→ STORED ROWS
______
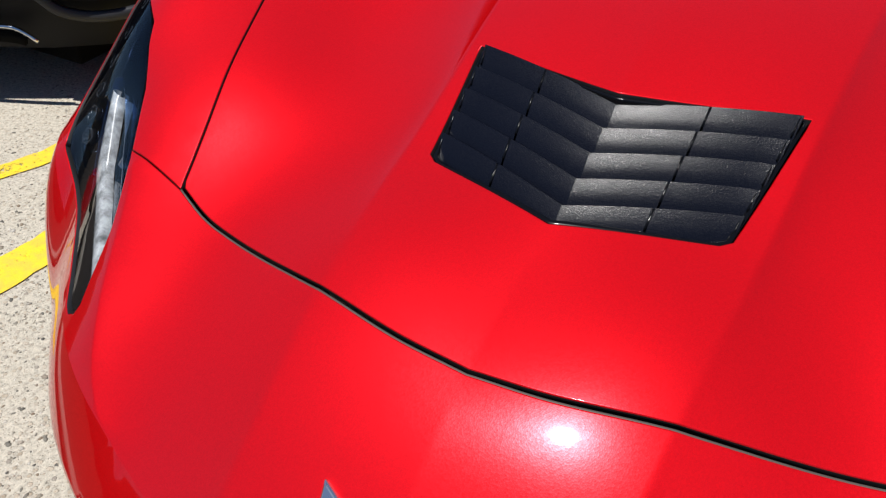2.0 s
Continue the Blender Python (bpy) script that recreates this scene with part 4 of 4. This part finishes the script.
______
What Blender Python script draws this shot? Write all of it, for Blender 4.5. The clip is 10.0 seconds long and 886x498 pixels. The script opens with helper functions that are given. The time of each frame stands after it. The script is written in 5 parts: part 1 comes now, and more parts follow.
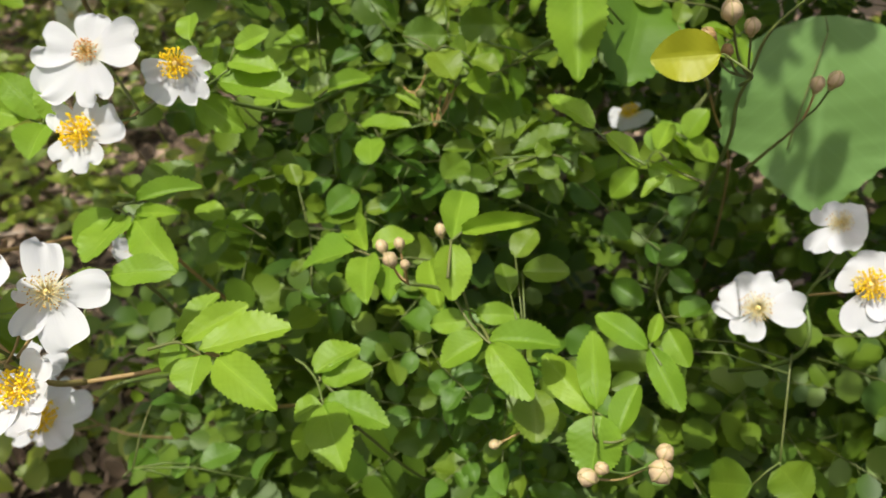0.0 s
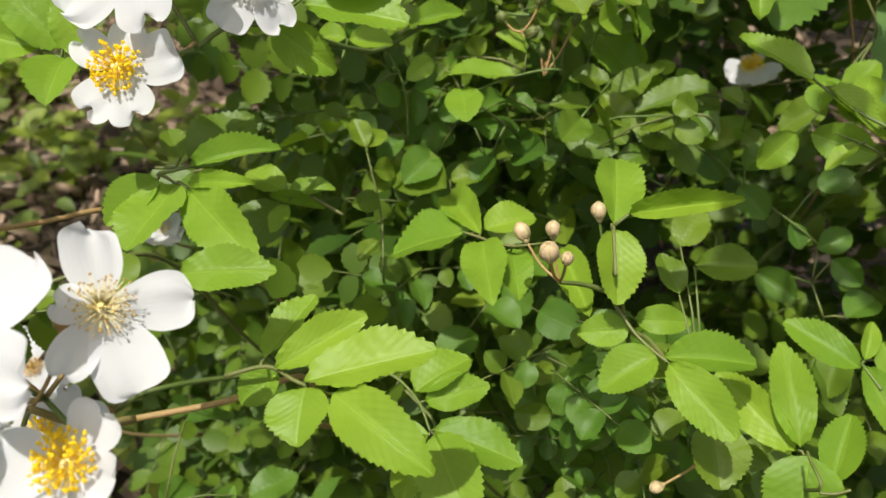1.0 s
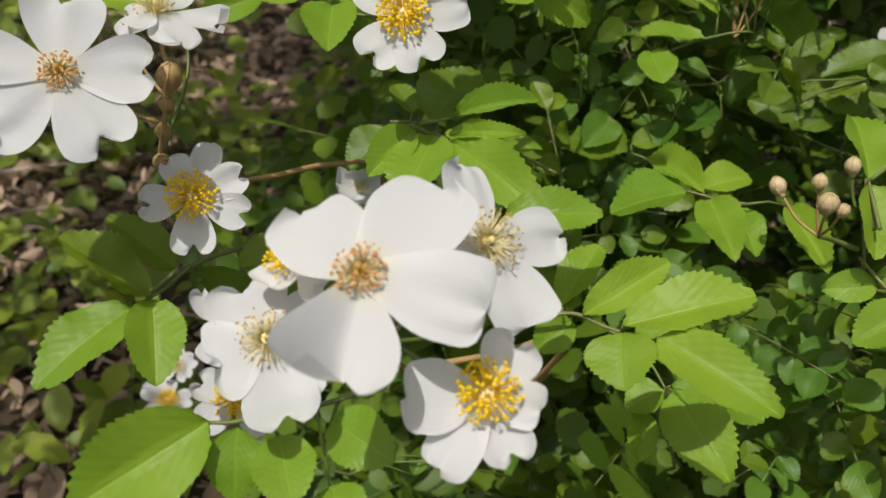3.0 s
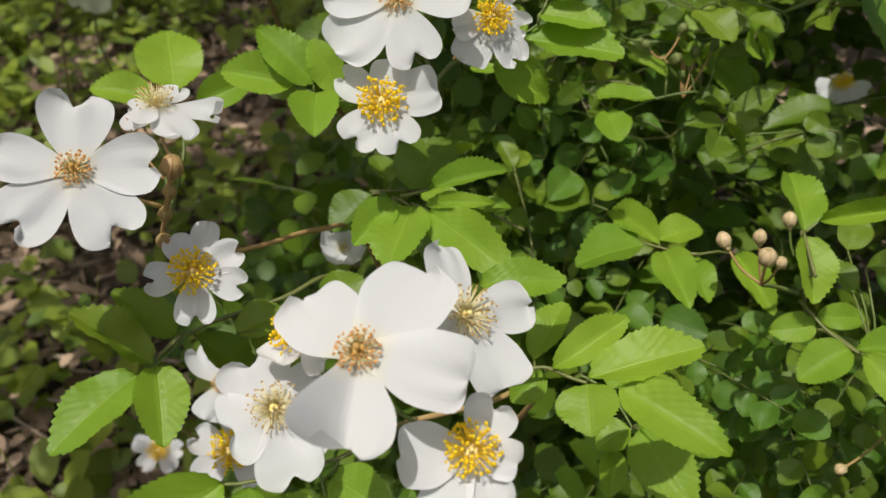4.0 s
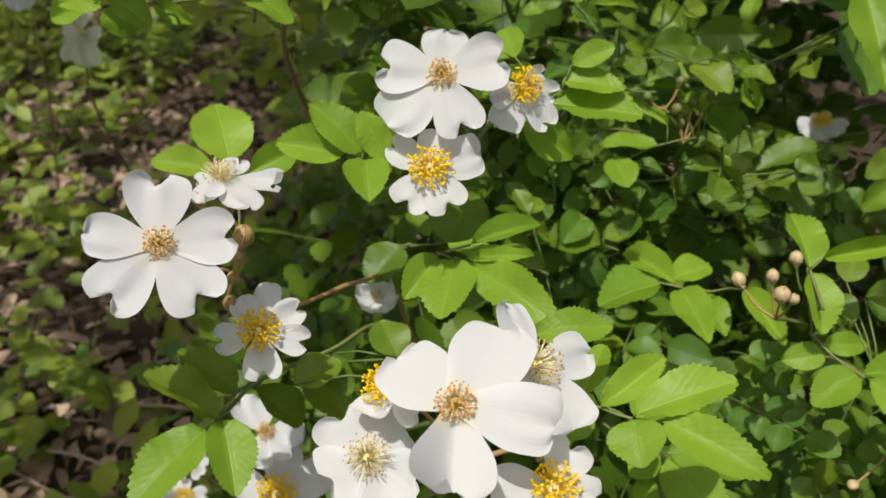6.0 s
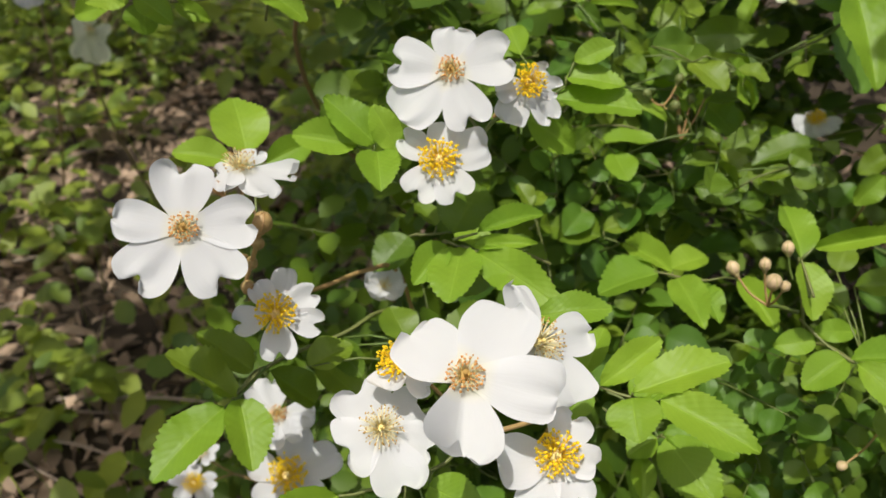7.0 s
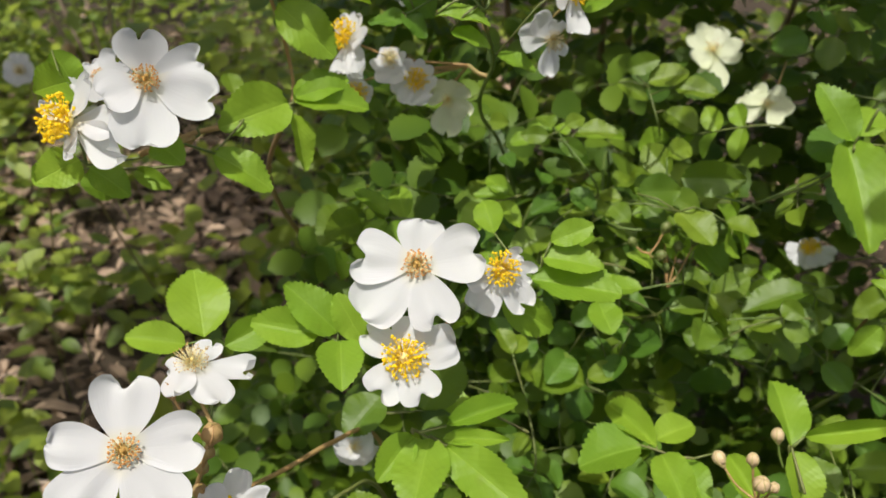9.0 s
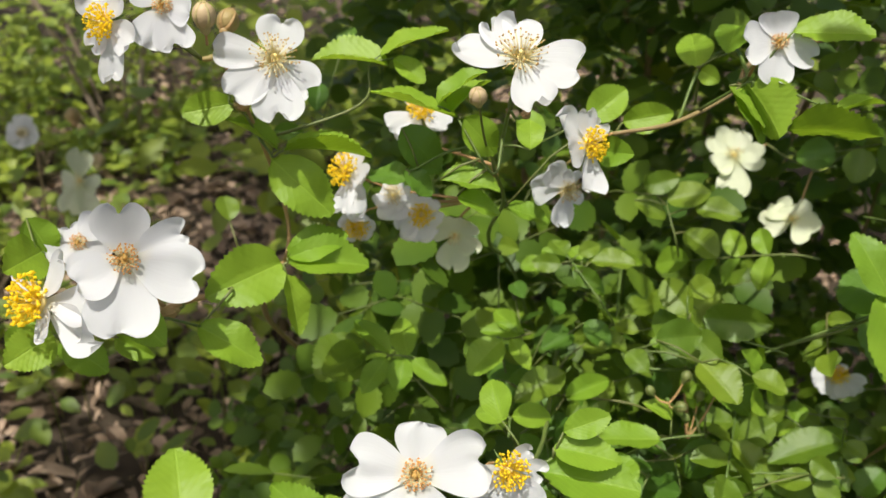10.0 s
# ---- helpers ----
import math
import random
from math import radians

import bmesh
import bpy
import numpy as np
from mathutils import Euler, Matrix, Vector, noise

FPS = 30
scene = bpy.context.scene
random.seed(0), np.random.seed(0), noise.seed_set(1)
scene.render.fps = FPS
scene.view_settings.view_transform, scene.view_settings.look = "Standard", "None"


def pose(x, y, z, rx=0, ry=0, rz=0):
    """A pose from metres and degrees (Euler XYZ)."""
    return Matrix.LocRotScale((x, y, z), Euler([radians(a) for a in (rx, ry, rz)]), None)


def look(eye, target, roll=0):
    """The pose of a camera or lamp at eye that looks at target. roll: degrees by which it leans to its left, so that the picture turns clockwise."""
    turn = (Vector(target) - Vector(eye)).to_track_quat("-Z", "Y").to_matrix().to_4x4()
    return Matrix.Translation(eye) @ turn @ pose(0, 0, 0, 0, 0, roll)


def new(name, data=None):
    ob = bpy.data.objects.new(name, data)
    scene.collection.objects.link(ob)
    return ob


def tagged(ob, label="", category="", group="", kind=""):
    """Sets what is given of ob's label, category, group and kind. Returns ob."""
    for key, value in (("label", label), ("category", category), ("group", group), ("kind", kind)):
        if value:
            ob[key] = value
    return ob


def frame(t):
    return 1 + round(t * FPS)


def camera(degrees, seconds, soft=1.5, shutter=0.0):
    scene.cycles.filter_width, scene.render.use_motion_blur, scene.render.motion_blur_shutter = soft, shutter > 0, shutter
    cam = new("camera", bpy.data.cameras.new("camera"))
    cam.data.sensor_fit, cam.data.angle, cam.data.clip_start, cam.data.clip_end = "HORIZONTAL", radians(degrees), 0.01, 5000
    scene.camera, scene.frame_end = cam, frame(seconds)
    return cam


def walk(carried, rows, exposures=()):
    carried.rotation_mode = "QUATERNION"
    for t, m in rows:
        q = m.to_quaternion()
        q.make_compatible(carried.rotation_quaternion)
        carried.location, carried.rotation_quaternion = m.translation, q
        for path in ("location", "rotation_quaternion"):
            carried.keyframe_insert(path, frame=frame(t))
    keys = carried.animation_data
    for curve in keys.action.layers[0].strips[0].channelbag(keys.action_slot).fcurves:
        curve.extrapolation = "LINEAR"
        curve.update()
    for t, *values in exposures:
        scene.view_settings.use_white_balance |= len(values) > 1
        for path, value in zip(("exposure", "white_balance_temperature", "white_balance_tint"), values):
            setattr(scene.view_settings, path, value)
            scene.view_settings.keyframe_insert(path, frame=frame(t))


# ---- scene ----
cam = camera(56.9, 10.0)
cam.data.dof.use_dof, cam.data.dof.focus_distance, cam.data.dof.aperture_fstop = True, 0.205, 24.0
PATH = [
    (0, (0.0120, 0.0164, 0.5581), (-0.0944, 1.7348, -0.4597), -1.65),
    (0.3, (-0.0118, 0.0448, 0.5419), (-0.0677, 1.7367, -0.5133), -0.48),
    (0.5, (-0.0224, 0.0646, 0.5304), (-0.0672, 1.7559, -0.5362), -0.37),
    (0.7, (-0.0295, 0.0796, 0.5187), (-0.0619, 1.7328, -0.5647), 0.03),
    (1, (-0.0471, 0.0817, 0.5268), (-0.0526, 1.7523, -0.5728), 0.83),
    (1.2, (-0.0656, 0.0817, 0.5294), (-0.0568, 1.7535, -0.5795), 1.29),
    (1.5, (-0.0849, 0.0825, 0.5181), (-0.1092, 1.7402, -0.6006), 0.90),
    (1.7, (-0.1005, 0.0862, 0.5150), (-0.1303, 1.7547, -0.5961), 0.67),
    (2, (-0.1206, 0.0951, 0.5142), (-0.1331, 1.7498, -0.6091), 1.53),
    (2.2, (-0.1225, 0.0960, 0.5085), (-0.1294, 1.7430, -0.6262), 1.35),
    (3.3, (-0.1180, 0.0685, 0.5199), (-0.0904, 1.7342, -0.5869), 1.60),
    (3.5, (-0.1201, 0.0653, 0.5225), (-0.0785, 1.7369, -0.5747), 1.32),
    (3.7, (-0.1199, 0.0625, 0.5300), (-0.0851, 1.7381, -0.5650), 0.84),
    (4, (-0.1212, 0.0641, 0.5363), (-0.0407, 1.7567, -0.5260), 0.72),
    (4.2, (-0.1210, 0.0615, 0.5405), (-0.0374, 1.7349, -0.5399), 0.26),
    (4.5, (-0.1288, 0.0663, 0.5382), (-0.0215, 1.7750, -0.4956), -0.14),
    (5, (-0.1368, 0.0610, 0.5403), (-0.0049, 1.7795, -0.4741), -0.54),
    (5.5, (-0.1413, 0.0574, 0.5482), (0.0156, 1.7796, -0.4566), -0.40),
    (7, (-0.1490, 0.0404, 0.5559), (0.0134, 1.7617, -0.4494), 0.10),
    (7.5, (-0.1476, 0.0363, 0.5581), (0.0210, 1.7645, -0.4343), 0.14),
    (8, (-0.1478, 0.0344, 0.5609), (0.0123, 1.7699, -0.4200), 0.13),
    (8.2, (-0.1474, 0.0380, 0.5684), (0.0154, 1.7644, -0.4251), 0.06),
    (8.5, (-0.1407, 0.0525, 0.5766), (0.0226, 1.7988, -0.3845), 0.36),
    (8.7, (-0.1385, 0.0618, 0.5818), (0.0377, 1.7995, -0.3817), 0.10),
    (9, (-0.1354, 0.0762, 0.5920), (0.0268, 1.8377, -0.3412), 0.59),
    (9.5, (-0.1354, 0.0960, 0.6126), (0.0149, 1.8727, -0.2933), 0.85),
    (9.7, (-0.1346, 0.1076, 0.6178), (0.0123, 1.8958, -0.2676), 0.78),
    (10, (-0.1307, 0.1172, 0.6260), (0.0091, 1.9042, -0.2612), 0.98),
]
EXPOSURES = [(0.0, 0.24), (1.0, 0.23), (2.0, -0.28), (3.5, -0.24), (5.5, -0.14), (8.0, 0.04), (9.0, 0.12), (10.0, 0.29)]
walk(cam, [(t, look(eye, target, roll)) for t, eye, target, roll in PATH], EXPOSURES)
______
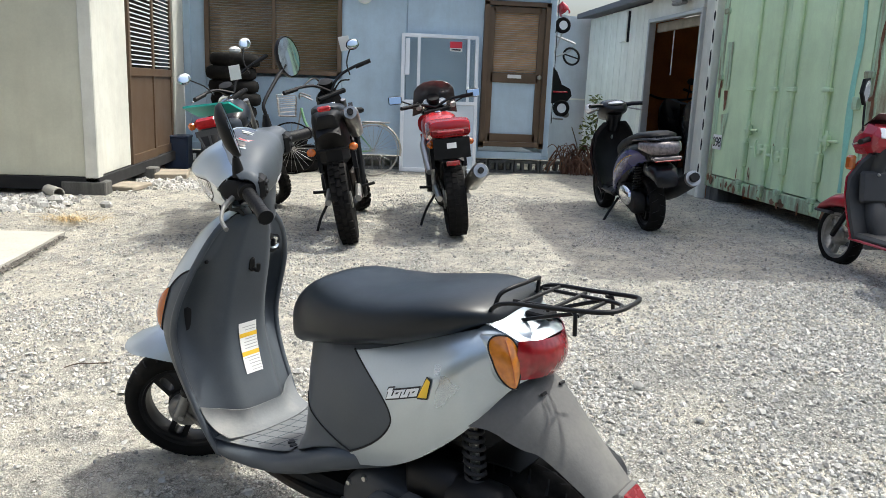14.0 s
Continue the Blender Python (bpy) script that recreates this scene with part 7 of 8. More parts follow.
______
→ WHAT IS BEING ASKED
Identify and list each line with the word "camera".

→ CORRECT RESPONSE
    """The pose of a camera or lamp at eye that looks at target. roll: degrees by which it leans to its left, so that the picture turns clockwise."""
def camera(degrees, seconds, soft=1.5, shutter=0.0):
    cam = new("camera", bpy.data.cameras.new("camera"))
    scene.camera, scene.frame_end = cam, frame(seconds)
cam = camera(56.9, 10.0)